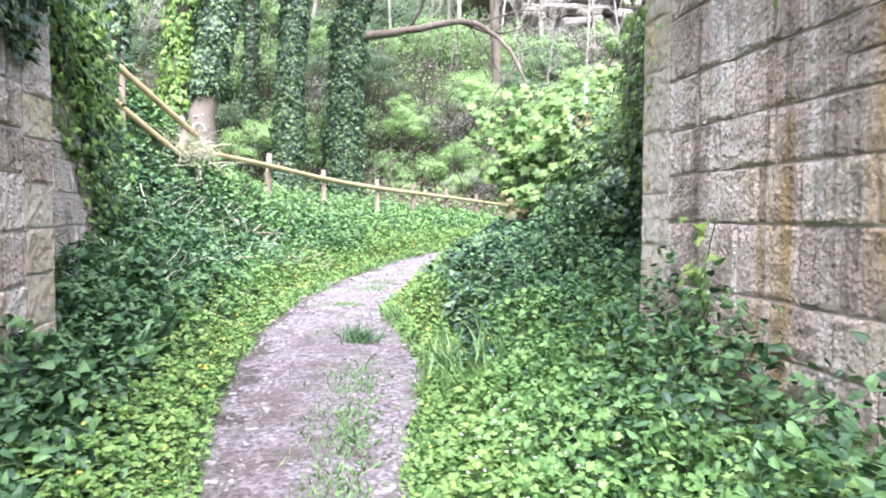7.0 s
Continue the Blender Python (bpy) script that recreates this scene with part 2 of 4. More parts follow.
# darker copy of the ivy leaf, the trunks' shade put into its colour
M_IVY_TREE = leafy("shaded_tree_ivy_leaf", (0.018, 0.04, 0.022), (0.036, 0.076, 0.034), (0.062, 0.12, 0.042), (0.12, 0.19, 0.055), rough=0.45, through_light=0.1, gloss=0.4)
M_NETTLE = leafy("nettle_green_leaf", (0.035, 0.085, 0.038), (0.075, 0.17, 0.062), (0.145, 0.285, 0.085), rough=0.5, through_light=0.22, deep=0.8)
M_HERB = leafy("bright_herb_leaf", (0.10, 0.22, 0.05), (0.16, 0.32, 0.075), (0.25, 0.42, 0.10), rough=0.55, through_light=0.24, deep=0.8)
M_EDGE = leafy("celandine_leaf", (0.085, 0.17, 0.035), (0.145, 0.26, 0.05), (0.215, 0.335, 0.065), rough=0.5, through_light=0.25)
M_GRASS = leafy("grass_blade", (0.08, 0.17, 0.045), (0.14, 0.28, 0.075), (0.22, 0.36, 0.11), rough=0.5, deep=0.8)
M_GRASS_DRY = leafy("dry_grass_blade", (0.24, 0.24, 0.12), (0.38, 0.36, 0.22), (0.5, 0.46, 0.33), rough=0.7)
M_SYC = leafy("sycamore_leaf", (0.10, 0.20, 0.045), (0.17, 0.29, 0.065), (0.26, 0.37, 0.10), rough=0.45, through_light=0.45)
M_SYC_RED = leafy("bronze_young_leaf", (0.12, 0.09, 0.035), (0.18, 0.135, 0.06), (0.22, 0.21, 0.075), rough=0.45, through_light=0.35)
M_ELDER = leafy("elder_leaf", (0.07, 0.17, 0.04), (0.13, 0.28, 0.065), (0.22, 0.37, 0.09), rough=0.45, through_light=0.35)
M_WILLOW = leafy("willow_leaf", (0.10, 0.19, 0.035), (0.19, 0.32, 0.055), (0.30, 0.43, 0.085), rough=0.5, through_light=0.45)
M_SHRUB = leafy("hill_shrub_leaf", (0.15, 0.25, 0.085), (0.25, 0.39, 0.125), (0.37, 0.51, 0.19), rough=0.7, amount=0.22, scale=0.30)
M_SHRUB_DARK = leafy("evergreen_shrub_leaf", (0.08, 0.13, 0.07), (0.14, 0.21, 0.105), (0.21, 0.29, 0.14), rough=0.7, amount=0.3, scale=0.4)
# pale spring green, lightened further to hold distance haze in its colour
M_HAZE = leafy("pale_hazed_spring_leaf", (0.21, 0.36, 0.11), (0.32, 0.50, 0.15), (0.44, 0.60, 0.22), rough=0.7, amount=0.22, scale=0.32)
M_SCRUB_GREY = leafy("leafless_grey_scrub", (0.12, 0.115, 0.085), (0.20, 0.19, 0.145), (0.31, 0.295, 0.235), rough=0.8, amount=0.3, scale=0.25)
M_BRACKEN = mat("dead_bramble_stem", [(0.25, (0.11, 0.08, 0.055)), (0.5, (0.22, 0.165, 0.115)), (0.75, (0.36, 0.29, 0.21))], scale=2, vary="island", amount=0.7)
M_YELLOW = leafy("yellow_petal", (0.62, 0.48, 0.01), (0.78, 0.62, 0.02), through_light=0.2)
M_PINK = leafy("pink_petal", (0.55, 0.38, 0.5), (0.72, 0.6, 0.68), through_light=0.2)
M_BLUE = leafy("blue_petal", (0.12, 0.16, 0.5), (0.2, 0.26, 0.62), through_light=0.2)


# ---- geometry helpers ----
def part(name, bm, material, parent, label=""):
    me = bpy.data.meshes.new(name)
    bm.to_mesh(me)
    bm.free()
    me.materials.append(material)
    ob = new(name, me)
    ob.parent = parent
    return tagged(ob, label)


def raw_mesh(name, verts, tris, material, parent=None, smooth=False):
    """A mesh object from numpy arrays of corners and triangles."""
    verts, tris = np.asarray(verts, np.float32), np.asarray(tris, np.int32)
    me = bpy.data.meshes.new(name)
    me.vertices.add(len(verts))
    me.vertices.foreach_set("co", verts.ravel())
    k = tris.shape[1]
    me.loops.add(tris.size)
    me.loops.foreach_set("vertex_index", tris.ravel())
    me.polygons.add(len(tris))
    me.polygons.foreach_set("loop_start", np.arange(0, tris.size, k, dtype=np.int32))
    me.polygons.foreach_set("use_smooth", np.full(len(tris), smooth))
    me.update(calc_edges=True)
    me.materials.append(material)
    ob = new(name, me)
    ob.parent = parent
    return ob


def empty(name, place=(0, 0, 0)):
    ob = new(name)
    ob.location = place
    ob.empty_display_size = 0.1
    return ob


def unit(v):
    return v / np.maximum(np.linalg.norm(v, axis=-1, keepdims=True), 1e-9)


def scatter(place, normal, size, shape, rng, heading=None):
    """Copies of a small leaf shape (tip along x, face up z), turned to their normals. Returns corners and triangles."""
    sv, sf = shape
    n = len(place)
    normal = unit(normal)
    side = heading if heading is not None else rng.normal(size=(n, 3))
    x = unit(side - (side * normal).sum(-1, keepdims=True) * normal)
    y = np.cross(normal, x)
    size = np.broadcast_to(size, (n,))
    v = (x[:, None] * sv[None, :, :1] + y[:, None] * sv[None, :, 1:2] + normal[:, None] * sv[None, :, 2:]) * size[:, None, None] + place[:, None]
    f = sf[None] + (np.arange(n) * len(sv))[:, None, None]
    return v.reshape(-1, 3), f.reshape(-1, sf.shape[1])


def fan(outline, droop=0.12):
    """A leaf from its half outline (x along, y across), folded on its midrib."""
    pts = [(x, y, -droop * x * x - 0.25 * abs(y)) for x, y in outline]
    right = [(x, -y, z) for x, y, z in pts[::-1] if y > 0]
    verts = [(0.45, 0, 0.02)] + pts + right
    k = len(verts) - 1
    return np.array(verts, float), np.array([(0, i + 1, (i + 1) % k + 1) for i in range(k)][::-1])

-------

**What you are asked to do:** Reproduce the full listing faithfully, but do not carry over any pictures.

**Output:**
7.0 s
Continue the Blender Python (bpy) script that recreates this scene with part 2 of 4. More parts follow.
# darker copy of the ivy leaf, the trunks' shade put into its colour
M_IVY_TREE = leafy("shaded_tree_ivy_leaf", (0.018, 0.04, 0.022), (0.036, 0.076, 0.034), (0.062, 0.12, 0.042), (0.12, 0.19, 0.055), rough=0.45, through_light=0.1, gloss=0.4)
M_NETTLE = leafy("nettle_green_leaf", (0.035, 0.085, 0.038), (0.075, 0.17, 0.062), (0.145, 0.285, 0.085), rough=0.5, through_light=0.22, deep=0.8)
M_HERB = leafy("bright_herb_leaf", (0.10, 0.22, 0.05), (0.16, 0.32, 0.075), (0.25, 0.42, 0.10), rough=0.55, through_light=0.24, deep=0.8)
M_EDGE = leafy("celandine_leaf", (0.085, 0.17, 0.035), (0.145, 0.26, 0.05), (0.215, 0.335, 0.065), rough=0.5, through_light=0.25)
M_GRASS = leafy("grass_blade", (0.08, 0.17, 0.045), (0.14, 0.28, 0.075), (0.22, 0.36, 0.11), rough=0.5, deep=0.8)
M_GRASS_DRY = leafy("dry_grass_blade", (0.24, 0.24, 0.12), (0.38, 0.36, 0.22), (0.5, 0.46, 0.33), rough=0.7)
M_SYC = leafy("sycamore_leaf", (0.10, 0.20, 0.045), (0.17, 0.29, 0.065), (0.26, 0.37, 0.10), rough=0.45, through_light=0.45)
M_SYC_RED = leafy("bronze_young_leaf", (0.12, 0.09, 0.035), (0.18, 0.135, 0.06), (0.22, 0.21, 0.075), rough=0.45, through_light=0.35)
M_ELDER = leafy("elder_leaf", (0.07, 0.17, 0.04), (0.13, 0.28, 0.065), (0.22, 0.37, 0.09), rough=0.45, through_light=0.35)
M_WILLOW = leafy("willow_leaf", (0.10, 0.19, 0.035), (0.19, 0.32, 0.055), (0.30, 0.43, 0.085), rough=0.5, through_light=0.45)
M_SHRUB = leafy("hill_shrub_leaf", (0.15, 0.25, 0.085), (0.25, 0.39, 0.125), (0.37, 0.51, 0.19), rough=0.7, amount=0.22, scale=0.30)
M_SHRUB_DARK = leafy("evergreen_shrub_leaf", (0.08, 0.13, 0.07), (0.14, 0.21, 0.105), (0.21, 0.29, 0.14), rough=0.7, amount=0.3, scale=0.4)
# pale spring green, lightened further to hold distance haze in its colour
M_HAZE = leafy("pale_hazed_spring_leaf", (0.21, 0.36, 0.11), (0.32, 0.50, 0.15), (0.44, 0.60, 0.22), rough=0.7, amount=0.22, scale=0.32)
M_SCRUB_GREY = leafy("leafless_grey_scrub", (0.12, 0.115, 0.085), (0.20, 0.19, 0.145), (0.31, 0.295, 0.235), rough=0.8, amount=0.3, scale=0.25)
M_BRACKEN = mat("dead_bramble_stem", [(0.25, (0.11, 0.08, 0.055)), (0.5, (0.22, 0.165, 0.115)), (0.75, (0.36, 0.29, 0.21))], scale=2, vary="island", amount=0.7)
M_YELLOW = leafy("yellow_petal", (0.62, 0.48, 0.01), (0.78, 0.62, 0.02), through_light=0.2)
M_PINK = leafy("pink_petal", (0.55, 0.38, 0.5), (0.72, 0.6, 0.68), through_light=0.2)
M_BLUE = leafy("blue_petal", (0.12, 0.16, 0.5), (0.2, 0.26, 0.62), through_light=0.2)


# ---- geometry helpers ----
def part(name, bm, material, parent, label=""):
    me = bpy.data.meshes.new(name)
    bm.to_mesh(me)
    bm.free()
    me.materials.append(material)
    ob = new(name, me)
    ob.parent = parent
    return tagged(ob, label)


def raw_mesh(name, verts, tris, material, parent=None, smooth=False):
    """A mesh object from numpy arrays of corners and triangles."""
    verts, tris = np.asarray(verts, np.float32), np.asarray(tris, np.int32)
    me = bpy.data.meshes.new(name)
    me.vertices.add(len(verts))
    me.vertices.foreach_set("co", verts.ravel())
    k = tris.shape[1]
    me.loops.add(tris.size)
    me.loops.foreach_set("vertex_index", tris.ravel())
    me.polygons.add(len(tris))
    me.polygons.foreach_set("loop_start", np.arange(0, tris.size, k, dtype=np.int32))
    me.polygons.foreach_set("use_smooth", np.full(len(tris), smooth))
    me.update(calc_edges=True)
    me.materials.append(material)
    ob = new(name, me)
    ob.parent = parent
    return ob


def empty(name, place=(0, 0, 0)):
    ob = new(name)
    ob.location = place
    ob.empty_display_size = 0.1
    return ob


def unit(v):
    return v / np.maximum(np.linalg.norm(v, axis=-1, keepdims=True), 1e-9)


def scatter(place, normal, size, shape, rng, heading=None):
    """Copies of a small leaf shape (tip along x, face up z), turned to their normals. Returns corners and triangles."""
    sv, sf = shape
    n = len(place)
    normal = unit(normal)
    side = heading if heading is not None else rng.normal(size=(n, 3))
    x = unit(side - (side * normal).sum(-1, keepdims=True) * normal)
    y = np.cross(normal, x)
    size = np.broadcast_to(size, (n,))
    v = (x[:, None] * sv[None, :, :1] + y[:, None] * sv[None, :, 1:2] + normal[:, None] * sv[None, :, 2:]) * size[:, None, None] + place[:, None]
    f = sf[None] + (np.arange(n) * len(sv))[:, None, None]
    return v.reshape(-1, 3), f.reshape(-1, sf.shape[1])


def fan(outline, droop=0.12):
    """A leaf from its half outline (x along, y across), folded on its midrib."""
    pts = [(x, y, -droop * x * x - 0.25 * abs(y)) for x, y in outline]
    right = [(x, -y, z) for x, y, z in pts[::-1] if y > 0]
    verts = [(0.45, 0, 0.02)] + pts + right
    k = len(verts) - 1
    return np.array(verts, float), np.array([(0, i + 1, (i + 1) % k + 1) for i in range(k)][::-1])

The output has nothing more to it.